Well, if you have MS, you are disabled, according to The Government.
I’m not sure how I feel about this term.
What is disabled anyway? Unable to do what others can? Are we disabled by our own limitations or by society and our environment?
On the flip-side,what does healthy mean? Do you know a healthy person? I’m not sure I do and interestingly, a new study by the University of Washington throws up some truly gobsmacking results.
An analysis of 188 countries revealed that just 4.3% of the population have no health problems. 4.3%. Further, a third of the world’s population – 2.3 billion people – has at least five ailments.
Who’s disabled now?
If 95.7% of the population have at least one ‘disability’, even with my maths, it pretty much means we’re all in the same boat. We are a ‘disabled’ society.

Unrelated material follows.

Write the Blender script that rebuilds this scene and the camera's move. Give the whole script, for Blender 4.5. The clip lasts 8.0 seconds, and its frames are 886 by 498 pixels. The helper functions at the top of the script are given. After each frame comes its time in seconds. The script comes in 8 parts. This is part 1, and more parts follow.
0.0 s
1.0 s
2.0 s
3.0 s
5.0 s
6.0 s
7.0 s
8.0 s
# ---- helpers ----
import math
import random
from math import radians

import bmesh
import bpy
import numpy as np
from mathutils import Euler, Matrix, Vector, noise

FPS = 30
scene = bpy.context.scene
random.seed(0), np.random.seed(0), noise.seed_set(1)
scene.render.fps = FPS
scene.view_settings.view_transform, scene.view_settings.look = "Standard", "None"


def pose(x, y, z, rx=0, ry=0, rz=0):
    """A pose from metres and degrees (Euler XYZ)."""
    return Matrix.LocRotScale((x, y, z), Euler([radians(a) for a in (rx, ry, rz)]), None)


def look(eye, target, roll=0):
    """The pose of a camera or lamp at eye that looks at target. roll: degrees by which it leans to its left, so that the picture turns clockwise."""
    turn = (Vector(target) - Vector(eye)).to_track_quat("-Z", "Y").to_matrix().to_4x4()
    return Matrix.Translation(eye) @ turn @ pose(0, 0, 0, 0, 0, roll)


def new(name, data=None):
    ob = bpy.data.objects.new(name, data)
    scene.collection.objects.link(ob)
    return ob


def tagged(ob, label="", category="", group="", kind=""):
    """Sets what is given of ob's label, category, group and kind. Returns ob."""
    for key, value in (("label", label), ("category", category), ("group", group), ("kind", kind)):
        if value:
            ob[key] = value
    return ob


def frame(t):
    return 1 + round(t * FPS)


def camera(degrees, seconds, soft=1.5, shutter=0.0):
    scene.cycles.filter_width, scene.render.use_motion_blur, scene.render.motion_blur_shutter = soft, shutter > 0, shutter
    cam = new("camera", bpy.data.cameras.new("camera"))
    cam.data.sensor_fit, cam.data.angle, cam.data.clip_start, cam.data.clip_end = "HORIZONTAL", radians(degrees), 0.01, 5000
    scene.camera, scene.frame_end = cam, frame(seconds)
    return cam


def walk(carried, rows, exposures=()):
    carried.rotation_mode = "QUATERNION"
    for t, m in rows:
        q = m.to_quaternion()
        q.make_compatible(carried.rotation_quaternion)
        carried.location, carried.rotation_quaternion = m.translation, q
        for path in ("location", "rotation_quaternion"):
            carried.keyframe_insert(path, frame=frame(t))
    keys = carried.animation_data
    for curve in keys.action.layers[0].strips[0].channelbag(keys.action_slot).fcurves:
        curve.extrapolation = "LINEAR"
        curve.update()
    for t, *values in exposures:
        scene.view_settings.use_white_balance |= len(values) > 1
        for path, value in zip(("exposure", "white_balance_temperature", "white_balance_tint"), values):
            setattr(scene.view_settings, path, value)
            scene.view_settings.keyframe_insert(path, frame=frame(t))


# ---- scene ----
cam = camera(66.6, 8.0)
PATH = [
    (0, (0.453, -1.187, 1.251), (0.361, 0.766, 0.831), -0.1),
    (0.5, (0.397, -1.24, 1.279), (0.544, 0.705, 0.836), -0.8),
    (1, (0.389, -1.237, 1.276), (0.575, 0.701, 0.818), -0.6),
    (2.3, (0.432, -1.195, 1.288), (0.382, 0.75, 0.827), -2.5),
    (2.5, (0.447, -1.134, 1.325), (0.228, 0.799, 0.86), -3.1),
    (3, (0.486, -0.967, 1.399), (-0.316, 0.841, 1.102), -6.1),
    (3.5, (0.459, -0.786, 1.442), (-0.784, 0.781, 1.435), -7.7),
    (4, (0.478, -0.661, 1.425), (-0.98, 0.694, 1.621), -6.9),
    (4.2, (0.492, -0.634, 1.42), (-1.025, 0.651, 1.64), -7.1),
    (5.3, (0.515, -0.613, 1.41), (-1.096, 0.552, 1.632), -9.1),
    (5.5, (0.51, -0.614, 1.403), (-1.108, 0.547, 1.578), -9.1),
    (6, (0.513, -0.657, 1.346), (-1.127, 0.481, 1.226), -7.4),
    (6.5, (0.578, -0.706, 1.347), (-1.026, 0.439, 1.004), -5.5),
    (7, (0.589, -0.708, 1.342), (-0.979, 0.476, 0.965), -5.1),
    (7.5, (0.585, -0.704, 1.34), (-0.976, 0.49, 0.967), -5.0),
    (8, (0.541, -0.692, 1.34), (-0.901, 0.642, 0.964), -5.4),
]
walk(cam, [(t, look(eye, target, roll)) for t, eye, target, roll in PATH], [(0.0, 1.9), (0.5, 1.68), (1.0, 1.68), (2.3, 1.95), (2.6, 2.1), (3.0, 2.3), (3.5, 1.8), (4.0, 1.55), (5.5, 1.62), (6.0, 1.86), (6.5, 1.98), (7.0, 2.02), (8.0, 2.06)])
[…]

In a way, I feel comfortable having a set-in-stone diagnosis. My random symptoms have been gathered under one umbrella, MS. There is legislation in place to ‘protect’ my rights. All well and good until an employer chooses to ignore them and bully you out of your workplace. I speak from experience.
Funnily enough, one of the people who took great pleasure in sacking me for my MS actually took many, many more sick days than I ever did (and unlike me, she had paid sick leave). So who’s the disabled one? She was off work so often, it was a surprise to see her in the office.

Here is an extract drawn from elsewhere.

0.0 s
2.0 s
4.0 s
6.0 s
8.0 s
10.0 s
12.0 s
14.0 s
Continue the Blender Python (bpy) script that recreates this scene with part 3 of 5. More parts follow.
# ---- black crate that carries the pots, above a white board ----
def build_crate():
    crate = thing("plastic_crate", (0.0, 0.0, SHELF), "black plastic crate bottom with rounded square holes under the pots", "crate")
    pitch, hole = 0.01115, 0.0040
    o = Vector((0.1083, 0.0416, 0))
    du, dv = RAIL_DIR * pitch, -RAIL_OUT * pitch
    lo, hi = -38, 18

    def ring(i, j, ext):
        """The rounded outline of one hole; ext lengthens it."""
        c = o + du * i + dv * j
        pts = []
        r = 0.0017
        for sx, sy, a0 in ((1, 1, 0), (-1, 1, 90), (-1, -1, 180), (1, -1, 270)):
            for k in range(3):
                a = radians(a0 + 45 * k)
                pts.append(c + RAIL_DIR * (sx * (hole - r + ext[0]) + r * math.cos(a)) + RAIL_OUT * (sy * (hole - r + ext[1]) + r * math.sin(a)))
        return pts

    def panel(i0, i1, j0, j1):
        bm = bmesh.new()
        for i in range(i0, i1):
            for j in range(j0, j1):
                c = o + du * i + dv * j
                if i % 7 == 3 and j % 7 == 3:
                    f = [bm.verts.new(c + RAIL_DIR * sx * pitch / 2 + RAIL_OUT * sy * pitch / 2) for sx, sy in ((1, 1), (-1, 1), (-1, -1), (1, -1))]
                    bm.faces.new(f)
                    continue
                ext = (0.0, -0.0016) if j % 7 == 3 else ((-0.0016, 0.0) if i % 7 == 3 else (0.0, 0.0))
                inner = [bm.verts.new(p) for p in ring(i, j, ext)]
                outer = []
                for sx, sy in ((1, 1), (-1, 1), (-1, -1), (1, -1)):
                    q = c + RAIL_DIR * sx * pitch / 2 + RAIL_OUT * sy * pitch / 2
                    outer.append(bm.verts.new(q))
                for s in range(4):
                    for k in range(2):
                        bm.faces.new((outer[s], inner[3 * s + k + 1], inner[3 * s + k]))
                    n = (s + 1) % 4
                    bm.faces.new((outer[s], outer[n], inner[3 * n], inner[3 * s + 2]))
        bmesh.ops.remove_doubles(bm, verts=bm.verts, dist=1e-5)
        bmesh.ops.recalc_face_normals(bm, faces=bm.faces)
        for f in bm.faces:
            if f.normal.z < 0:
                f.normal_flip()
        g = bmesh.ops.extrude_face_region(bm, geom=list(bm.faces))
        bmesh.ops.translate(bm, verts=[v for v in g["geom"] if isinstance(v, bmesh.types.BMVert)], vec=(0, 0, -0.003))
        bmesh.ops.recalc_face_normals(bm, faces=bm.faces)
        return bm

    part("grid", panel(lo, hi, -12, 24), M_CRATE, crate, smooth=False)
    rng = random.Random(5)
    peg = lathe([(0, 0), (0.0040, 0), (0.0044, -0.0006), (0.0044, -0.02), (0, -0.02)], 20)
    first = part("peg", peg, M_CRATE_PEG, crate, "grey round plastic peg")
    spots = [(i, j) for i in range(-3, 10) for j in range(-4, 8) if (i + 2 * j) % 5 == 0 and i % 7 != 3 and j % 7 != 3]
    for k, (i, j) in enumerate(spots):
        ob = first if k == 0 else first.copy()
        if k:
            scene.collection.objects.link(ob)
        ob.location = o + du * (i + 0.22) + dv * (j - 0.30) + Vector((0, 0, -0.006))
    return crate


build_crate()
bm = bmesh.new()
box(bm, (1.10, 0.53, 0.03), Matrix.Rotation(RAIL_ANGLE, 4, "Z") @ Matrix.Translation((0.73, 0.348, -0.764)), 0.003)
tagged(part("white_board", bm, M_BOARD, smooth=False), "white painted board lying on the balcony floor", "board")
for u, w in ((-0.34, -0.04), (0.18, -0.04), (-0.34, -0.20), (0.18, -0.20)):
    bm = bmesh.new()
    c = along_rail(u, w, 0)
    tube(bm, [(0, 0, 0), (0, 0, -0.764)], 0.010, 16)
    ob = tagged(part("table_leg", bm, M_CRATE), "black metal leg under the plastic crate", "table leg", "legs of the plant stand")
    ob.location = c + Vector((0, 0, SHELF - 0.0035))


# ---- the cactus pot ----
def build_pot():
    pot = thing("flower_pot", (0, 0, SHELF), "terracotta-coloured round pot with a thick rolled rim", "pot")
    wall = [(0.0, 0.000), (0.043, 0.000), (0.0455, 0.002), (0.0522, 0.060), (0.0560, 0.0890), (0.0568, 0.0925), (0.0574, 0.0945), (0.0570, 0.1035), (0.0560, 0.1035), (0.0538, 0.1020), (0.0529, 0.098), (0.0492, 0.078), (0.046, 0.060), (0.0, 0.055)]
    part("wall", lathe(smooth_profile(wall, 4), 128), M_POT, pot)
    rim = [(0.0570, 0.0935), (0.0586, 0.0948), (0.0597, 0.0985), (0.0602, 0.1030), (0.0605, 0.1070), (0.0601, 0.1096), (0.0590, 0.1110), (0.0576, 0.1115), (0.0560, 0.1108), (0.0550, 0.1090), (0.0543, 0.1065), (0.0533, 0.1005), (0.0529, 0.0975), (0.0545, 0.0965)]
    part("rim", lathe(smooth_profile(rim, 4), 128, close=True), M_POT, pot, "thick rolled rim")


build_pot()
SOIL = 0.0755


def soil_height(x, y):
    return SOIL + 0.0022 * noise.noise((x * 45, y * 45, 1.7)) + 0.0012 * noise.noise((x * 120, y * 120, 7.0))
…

Why are those of us with a Confirmed Diagnosis of Something or Other lumped together into a group, best dealt with by suspicion, fear and enmity? Even though I worked just as hard/harder than anyone else, I became someone to be viewed with distrust.
If unhealthy (gah, what a term) people are the majority, where have we gone wrong as a society?

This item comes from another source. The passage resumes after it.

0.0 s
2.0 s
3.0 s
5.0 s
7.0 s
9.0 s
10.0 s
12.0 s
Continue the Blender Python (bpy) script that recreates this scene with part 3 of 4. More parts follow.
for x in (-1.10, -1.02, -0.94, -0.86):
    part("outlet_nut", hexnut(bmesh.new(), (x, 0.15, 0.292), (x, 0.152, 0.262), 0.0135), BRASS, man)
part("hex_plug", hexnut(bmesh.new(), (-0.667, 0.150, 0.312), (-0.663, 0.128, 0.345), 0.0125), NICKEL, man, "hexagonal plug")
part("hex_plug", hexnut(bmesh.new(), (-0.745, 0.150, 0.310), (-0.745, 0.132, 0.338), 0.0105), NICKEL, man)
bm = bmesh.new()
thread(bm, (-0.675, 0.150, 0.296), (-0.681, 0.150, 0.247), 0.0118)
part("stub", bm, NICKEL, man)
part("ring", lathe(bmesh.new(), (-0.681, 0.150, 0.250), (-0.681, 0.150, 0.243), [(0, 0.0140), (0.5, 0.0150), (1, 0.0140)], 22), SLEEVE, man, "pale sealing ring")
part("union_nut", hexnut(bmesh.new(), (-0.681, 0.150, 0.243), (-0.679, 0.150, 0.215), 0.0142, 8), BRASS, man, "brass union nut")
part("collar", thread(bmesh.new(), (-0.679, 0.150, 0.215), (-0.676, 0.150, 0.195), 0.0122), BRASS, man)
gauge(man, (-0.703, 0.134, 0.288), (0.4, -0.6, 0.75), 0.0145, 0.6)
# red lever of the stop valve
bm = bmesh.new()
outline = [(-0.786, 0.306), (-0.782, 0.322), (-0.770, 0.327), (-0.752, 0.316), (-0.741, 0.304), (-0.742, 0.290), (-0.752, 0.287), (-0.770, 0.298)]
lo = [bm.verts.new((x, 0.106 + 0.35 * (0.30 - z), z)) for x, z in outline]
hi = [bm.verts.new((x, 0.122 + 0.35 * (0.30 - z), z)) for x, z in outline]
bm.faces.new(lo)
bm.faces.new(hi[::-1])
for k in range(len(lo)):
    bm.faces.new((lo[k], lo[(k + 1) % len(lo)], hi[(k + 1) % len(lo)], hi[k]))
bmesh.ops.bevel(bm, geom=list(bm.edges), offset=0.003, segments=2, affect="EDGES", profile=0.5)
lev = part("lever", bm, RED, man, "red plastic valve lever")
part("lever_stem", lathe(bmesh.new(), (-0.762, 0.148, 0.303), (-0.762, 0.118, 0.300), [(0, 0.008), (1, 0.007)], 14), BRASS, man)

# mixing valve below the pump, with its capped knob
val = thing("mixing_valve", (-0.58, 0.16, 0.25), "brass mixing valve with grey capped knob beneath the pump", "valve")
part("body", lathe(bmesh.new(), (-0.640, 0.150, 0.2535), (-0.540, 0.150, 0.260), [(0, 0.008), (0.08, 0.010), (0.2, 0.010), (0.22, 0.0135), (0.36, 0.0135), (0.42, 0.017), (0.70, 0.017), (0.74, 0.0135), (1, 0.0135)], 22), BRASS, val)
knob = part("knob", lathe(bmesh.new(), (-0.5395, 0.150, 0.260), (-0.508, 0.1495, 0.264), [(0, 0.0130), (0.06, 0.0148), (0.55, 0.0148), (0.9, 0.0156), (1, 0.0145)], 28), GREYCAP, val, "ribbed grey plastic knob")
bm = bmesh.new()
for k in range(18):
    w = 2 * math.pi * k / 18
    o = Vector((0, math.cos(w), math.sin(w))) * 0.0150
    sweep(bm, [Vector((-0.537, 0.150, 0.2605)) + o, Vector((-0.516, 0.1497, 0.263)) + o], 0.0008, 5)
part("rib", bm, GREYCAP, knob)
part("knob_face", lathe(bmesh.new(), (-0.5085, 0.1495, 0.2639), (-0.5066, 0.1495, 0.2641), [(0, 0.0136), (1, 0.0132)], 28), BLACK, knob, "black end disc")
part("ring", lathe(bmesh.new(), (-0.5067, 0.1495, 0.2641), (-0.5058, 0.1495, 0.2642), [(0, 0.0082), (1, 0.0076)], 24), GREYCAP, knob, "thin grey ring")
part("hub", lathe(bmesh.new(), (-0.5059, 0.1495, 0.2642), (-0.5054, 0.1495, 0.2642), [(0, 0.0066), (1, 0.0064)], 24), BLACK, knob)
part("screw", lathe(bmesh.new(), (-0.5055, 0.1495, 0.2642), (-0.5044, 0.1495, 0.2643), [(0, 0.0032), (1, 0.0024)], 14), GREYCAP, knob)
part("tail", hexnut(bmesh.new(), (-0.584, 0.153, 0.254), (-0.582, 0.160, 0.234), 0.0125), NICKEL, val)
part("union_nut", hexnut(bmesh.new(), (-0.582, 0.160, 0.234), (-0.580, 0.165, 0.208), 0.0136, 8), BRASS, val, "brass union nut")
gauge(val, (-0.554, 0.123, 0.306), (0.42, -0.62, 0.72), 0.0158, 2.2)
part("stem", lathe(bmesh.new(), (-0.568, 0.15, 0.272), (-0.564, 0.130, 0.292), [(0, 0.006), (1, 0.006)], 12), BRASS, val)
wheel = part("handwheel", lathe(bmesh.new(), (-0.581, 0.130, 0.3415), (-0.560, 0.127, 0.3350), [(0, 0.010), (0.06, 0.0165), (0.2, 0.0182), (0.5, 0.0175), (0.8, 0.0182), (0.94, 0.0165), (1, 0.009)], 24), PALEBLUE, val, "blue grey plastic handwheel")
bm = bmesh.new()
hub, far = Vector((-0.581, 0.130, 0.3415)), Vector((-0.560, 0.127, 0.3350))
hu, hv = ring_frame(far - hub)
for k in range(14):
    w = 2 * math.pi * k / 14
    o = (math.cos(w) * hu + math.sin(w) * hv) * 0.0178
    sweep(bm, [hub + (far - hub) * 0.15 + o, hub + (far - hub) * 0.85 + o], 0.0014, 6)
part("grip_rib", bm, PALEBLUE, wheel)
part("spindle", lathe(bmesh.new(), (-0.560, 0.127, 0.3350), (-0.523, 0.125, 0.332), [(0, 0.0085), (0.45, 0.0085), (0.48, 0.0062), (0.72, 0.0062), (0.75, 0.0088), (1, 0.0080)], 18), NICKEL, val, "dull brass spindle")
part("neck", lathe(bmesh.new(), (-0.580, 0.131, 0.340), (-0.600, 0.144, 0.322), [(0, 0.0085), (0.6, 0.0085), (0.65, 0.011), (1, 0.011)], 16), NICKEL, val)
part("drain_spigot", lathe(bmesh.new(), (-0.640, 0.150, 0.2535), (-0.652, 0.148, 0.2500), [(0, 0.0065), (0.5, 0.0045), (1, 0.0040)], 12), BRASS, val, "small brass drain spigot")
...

Years ago, I used to work in a tremendously busy office. So-and-so had a special cushion for her chair as she had backache. Another person had migraines and had to take frequent screen-breaks. Someone else had diabetes. A typical office then.
Perhaps it is time to recognise that as a society, we all deal with some pain or ailment on a daily basis and it is our duty to protect and nurture each other. We’re only human after all.
And the irony?
The job I was unceremoniously sacked from was within a care company, specialising in helping ‘disabled’ people to retain their independence.
You couldn’t make it up …
Amazing they sacked you! Why weren’t you made a consultant?
I know! As soon as I raised the possibility of MS, they waged a war of hate against me. We were only 4 in the office.
Sadly, they are still in business, promoting empty values of aiding disabled people to stay in their homes. Lol.
But in my view, if they couldn’t even do that in their office, they have no chance of promoting it in their business.
This question falls under love or in love, I think the ladder tells the tale. physical/mental there is/are people who cannot see (physically) but are mentally potent…get the idea? I have ms; just another anomaly in my life. I can not walk nor skate but can interact in different ways. All the numbers/percentages are bereft of reality…..what’s real? The whole point is, is how you see life and what it can offer you!And then you have really lazy people who do not deserve to be care givers, bunch of people taking the easy way or should i say people that do not belong on this earth. Anger sets in, heheh.
Percentages mask the reality, and in my view, it is a reality our Government needs to address.
This is powerful…thought provoking and mind-numbing at the same time.
I was stunned at the statistics! Almost turns our perceived world upside down?